If I could look forward a hundred years, I should hope to see the ideas of this assembly the ideas of the American people. They are not its ideas as yet. I saw with sorrow to-day a beautiful spectacle - all those noble young high-school men, dressed in beautiful uniform, marching to martial music, every young man and boy carrying on his shoulder a weapon of destruction and death; and I said to myself that a nation that is spending $200,000,000 a year (I think it was that amount it spent last year, certainly a hundred million) in building an unnecessary navy, when all that is needed is to unite with other civilized nations in an agreement to police the ocean and preserve peace, I say, such a nation is neither civilized nor Christian nor religious, in the proper sense of those terms. [Applause.] I say, too, that so long as we are governed by monopolies and trusts and combinations of selfish aggregations of capital, increasing the cost of living, depressing industry, building up on one hand the slum and on the other hand the multi-millionaire, we are not a republic, but a plutocracy, and we have so much work to do that I don't know where we ought to begin.

But one thing I do know, that your Association has the principle of freedom, the principle of pure religion and unde

filed, that which visits the fatherless and the widow in their affliction and keeps itself unspotted from the world.
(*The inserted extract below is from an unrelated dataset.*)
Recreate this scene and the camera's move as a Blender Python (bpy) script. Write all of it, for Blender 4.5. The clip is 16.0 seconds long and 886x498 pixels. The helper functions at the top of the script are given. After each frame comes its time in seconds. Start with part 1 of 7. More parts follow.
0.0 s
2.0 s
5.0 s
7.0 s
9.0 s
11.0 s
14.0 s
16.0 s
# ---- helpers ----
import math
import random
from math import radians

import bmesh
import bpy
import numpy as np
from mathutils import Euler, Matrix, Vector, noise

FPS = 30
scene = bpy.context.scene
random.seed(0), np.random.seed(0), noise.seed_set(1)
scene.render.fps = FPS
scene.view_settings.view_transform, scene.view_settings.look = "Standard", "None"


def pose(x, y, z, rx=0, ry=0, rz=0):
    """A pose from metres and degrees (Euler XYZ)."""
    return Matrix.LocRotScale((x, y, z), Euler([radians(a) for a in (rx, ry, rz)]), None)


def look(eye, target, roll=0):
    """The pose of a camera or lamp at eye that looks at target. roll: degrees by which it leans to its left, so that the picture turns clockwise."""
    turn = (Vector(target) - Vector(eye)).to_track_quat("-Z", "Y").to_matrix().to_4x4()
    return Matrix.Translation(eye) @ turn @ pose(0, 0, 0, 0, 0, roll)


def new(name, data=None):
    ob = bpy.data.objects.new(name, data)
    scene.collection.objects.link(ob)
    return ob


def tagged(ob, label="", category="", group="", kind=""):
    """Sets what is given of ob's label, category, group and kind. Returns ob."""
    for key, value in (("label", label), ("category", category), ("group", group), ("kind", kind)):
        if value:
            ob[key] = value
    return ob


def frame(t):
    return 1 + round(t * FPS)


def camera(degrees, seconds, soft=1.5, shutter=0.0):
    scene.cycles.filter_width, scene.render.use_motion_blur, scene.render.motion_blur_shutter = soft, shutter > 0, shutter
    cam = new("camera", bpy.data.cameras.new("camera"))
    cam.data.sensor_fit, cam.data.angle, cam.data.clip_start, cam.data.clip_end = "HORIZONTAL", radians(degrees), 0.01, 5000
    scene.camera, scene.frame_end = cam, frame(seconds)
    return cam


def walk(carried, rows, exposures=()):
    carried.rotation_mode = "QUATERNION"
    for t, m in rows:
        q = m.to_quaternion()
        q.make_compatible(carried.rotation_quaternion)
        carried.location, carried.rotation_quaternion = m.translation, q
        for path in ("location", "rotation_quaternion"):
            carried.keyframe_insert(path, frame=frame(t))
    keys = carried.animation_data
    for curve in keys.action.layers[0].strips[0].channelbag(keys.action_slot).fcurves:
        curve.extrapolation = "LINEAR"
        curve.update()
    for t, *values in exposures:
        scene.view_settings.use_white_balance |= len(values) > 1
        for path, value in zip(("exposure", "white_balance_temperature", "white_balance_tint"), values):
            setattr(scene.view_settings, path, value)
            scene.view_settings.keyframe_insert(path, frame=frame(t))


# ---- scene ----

That is religion. Religion is not dogma, it is life; it is the spirit in which we meet our fellow creatures, it is the spirit in which we work. I do not know whether I am immortal or not; I suppose within ten years I shall find out or I shall not find out, as the case may be; I am willing to wait and learn. But I do know that whatever is in the order of Nature we must accept, not only with resignation but with alacrity, and I think that every man and every woman ought to say, "Though He slay me, yet will I trust in Him." [Applause.]

REMARKS BY PRESIDENT MEAD.

I should like to say a single word with reference to a word of Mr. Blackwell's. Mr. Blackwell said that a gentleman inquired of him whether a Roman Catholic would be welcome here, and perhaps be invited to a place on the platform of the Free Religious Association. I wish to say that I do not believe there is a single officer among the twenty or more officers of the Free Religious Association who would not heartily welcome a Roman Catholic here, and to speak on this platform. Let me say more than that, that just as we invited a Unitarian to-day, and a minister of the Episcopal church, and a minister of the Jewish church, so we invited a Roman Catholic. I do not mention this as in any way remarkable, but I will mention something else as possibly remarkable, namely, that the Roman Catholic whom we invited responded most cordially, and told us that he personally very much wished that he could come, that he believes in it and would like to stand on our platform, but that so many of his brethren would misunderstand the position, that out of regard for their feelings he chose not to come; but he believes the day is not far distant when Roman Catholics like himself will come gladly, and will be cordially approved in coming by the high dignitaries of the church. This, I think, is worth making a note of. [Applause.]